* [Requirement]:
Type out the complete listing below word for word, without its pictures.

* [Source material]:

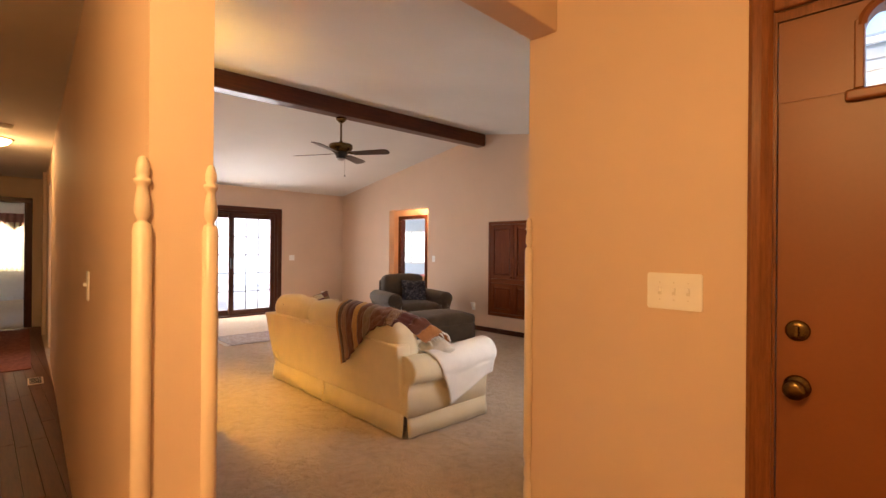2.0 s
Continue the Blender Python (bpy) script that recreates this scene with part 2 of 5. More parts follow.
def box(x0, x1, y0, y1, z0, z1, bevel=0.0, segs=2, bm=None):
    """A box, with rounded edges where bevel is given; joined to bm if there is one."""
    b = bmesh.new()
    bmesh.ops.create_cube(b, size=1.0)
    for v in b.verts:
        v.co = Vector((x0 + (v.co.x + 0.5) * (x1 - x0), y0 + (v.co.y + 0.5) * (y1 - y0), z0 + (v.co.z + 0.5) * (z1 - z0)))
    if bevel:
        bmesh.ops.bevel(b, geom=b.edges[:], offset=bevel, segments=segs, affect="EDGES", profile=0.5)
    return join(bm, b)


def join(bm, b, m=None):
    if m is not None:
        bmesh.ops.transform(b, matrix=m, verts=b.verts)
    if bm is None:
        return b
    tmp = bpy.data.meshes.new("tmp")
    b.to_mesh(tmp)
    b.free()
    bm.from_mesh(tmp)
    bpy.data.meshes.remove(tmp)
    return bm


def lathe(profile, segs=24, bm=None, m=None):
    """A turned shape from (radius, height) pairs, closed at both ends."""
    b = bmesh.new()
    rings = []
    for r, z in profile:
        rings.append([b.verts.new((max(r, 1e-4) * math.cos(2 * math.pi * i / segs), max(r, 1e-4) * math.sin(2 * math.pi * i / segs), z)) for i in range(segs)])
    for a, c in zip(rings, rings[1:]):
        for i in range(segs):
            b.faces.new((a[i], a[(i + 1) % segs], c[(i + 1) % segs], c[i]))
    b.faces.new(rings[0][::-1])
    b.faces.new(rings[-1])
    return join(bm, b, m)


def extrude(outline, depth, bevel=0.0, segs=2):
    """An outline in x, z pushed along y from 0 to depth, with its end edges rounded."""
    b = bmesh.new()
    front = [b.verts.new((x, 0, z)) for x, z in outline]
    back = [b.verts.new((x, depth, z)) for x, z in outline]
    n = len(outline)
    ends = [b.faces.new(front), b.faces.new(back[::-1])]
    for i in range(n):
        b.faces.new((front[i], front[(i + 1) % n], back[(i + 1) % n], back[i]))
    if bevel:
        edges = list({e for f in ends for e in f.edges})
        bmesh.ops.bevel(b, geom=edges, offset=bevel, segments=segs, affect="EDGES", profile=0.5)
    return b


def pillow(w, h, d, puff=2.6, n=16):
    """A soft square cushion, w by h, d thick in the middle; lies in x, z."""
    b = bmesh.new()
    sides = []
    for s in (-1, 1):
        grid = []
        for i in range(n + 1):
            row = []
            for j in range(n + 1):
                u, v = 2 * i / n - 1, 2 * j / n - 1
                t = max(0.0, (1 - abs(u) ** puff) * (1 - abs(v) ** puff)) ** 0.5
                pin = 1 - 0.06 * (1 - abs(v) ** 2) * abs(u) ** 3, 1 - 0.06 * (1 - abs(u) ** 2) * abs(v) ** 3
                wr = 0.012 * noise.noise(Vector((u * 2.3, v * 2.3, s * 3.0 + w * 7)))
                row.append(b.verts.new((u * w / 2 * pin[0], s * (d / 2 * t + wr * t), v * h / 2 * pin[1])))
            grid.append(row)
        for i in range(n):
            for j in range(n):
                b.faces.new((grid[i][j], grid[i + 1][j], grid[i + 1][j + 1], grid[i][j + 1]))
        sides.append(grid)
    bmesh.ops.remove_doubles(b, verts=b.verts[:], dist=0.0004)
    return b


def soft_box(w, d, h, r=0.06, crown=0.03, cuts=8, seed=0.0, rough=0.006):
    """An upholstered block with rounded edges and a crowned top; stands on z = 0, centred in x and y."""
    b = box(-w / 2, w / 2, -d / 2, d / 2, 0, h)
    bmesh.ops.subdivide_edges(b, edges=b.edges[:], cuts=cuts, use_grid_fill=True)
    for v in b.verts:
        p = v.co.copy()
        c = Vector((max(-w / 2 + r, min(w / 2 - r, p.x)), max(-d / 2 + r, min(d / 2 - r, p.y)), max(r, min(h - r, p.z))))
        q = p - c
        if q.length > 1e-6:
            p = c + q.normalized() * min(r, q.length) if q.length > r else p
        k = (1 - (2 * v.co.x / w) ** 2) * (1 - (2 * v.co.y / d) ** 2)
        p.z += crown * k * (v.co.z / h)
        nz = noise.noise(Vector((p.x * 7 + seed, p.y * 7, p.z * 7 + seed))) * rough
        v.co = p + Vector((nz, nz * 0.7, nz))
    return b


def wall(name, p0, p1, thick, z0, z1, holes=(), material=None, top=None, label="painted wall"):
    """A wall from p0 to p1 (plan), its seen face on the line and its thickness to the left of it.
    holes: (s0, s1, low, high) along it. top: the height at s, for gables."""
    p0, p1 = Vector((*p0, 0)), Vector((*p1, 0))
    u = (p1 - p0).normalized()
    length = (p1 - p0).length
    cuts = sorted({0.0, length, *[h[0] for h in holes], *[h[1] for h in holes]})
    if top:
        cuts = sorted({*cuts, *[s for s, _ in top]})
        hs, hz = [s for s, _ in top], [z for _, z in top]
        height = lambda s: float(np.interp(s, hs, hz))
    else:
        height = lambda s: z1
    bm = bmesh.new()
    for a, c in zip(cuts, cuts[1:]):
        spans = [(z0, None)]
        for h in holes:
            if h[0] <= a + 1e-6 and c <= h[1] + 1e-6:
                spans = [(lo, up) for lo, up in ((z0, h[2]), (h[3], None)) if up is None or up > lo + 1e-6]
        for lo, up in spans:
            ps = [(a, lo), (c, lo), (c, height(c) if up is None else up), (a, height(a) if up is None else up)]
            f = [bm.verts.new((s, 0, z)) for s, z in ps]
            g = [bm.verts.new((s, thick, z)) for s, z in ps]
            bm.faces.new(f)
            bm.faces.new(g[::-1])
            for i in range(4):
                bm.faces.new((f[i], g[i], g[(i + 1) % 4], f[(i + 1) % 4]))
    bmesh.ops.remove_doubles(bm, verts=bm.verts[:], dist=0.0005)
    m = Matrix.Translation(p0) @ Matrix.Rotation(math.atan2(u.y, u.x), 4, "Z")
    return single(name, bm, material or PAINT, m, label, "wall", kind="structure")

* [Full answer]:
2.0 s
Continue the Blender Python (bpy) script that recreates this scene with part 2 of 5. More parts follow.
def box(x0, x1, y0, y1, z0, z1, bevel=0.0, segs=2, bm=None):
    """A box, with rounded edges where bevel is given; joined to bm if there is one."""
    b = bmesh.new()
    bmesh.ops.create_cube(b, size=1.0)
    for v in b.verts:
        v.co = Vector((x0 + (v.co.x + 0.5) * (x1 - x0), y0 + (v.co.y + 0.5) * (y1 - y0), z0 + (v.co.z + 0.5) * (z1 - z0)))
    if bevel:
        bmesh.ops.bevel(b, geom=b.edges[:], offset=bevel, segments=segs, affect="EDGES", profile=0.5)
    return join(bm, b)


def join(bm, b, m=None):
    if m is not None:
        bmesh.ops.transform(b, matrix=m, verts=b.verts)
    if bm is None:
        return b
    tmp = bpy.data.meshes.new("tmp")
    b.to_mesh(tmp)
    b.free()
    bm.from_mesh(tmp)
    bpy.data.meshes.remove(tmp)
    return bm


def lathe(profile, segs=24, bm=None, m=None):
    """A turned shape from (radius, height) pairs, closed at both ends."""
    b = bmesh.new()
    rings = []
    for r, z in profile:
        rings.append([b.verts.new((max(r, 1e-4) * math.cos(2 * math.pi * i / segs), max(r, 1e-4) * math.sin(2 * math.pi * i / segs), z)) for i in range(segs)])
    for a, c in zip(rings, rings[1:]):
        for i in range(segs):
            b.faces.new((a[i], a[(i + 1) % segs], c[(i + 1) % segs], c[i]))
    b.faces.new(rings[0][::-1])
    b.faces.new(rings[-1])
    return join(bm, b, m)


def extrude(outline, depth, bevel=0.0, segs=2):
    """An outline in x, z pushed along y from 0 to depth, with its end edges rounded."""
    b = bmesh.new()
    front = [b.verts.new((x, 0, z)) for x, z in outline]
    back = [b.verts.new((x, depth, z)) for x, z in outline]
    n = len(outline)
    ends = [b.faces.new(front), b.faces.new(back[::-1])]
    for i in range(n):
        b.faces.new((front[i], front[(i + 1) % n], back[(i + 1) % n], back[i]))
    if bevel:
        edges = list({e for f in ends for e in f.edges})
        bmesh.ops.bevel(b, geom=edges, offset=bevel, segments=segs, affect="EDGES", profile=0.5)
    return b


def pillow(w, h, d, puff=2.6, n=16):
    """A soft square cushion, w by h, d thick in the middle; lies in x, z."""
    b = bmesh.new()
    sides = []
    for s in (-1, 1):
        grid = []
        for i in range(n + 1):
            row = []
            for j in range(n + 1):
                u, v = 2 * i / n - 1, 2 * j / n - 1
                t = max(0.0, (1 - abs(u) ** puff) * (1 - abs(v) ** puff)) ** 0.5
                pin = 1 - 0.06 * (1 - abs(v) ** 2) * abs(u) ** 3, 1 - 0.06 * (1 - abs(u) ** 2) * abs(v) ** 3
                wr = 0.012 * noise.noise(Vector((u * 2.3, v * 2.3, s * 3.0 + w * 7)))
                row.append(b.verts.new((u * w / 2 * pin[0], s * (d / 2 * t + wr * t), v * h / 2 * pin[1])))
            grid.append(row)
        for i in range(n):
            for j in range(n):
                b.faces.new((grid[i][j], grid[i + 1][j], grid[i + 1][j + 1], grid[i][j + 1]))
        sides.append(grid)
    bmesh.ops.remove_doubles(b, verts=b.verts[:], dist=0.0004)
    return b


def soft_box(w, d, h, r=0.06, crown=0.03, cuts=8, seed=0.0, rough=0.006):
    """An upholstered block with rounded edges and a crowned top; stands on z = 0, centred in x and y."""
    b = box(-w / 2, w / 2, -d / 2, d / 2, 0, h)
    bmesh.ops.subdivide_edges(b, edges=b.edges[:], cuts=cuts, use_grid_fill=True)
    for v in b.verts:
        p = v.co.copy()
        c = Vector((max(-w / 2 + r, min(w / 2 - r, p.x)), max(-d / 2 + r, min(d / 2 - r, p.y)), max(r, min(h - r, p.z))))
        q = p - c
        if q.length > 1e-6:
            p = c + q.normalized() * min(r, q.length) if q.length > r else p
        k = (1 - (2 * v.co.x / w) ** 2) * (1 - (2 * v.co.y / d) ** 2)
        p.z += crown * k * (v.co.z / h)
        nz = noise.noise(Vector((p.x * 7 + seed, p.y * 7, p.z * 7 + seed))) * rough
        v.co = p + Vector((nz, nz * 0.7, nz))
    return b


def wall(name, p0, p1, thick, z0, z1, holes=(), material=None, top=None, label="painted wall"):
    """A wall from p0 to p1 (plan), its seen face on the line and its thickness to the left of it.
    holes: (s0, s1, low, high) along it. top: the height at s, for gables."""
    p0, p1 = Vector((*p0, 0)), Vector((*p1, 0))
    u = (p1 - p0).normalized()
    length = (p1 - p0).length
    cuts = sorted({0.0, length, *[h[0] for h in holes], *[h[1] for h in holes]})
    if top:
        cuts = sorted({*cuts, *[s for s, _ in top]})
        hs, hz = [s for s, _ in top], [z for _, z in top]
        height = lambda s: float(np.interp(s, hs, hz))
    else:
        height = lambda s: z1
    bm = bmesh.new()
    for a, c in zip(cuts, cuts[1:]):
        spans = [(z0, None)]
        for h in holes:
            if h[0] <= a + 1e-6 and c <= h[1] + 1e-6:
                spans = [(lo, up) for lo, up in ((z0, h[2]), (h[3], None)) if up is None or up > lo + 1e-6]
        for lo, up in spans:
            ps = [(a, lo), (c, lo), (c, height(c) if up is None else up), (a, height(a) if up is None else up)]
            f = [bm.verts.new((s, 0, z)) for s, z in ps]
            g = [bm.verts.new((s, thick, z)) for s, z in ps]
            bm.faces.new(f)
            bm.faces.new(g[::-1])
            for i in range(4):
                bm.faces.new((f[i], g[i], g[(i + 1) % 4], f[(i + 1) % 4]))
    bmesh.ops.remove_doubles(bm, verts=bm.verts[:], dist=0.0005)
    m = Matrix.Translation(p0) @ Matrix.Rotation(math.atan2(u.y, u.x), 4, "Z")
    return single(name, bm, material or PAINT, m, label, "wall", kind="structure")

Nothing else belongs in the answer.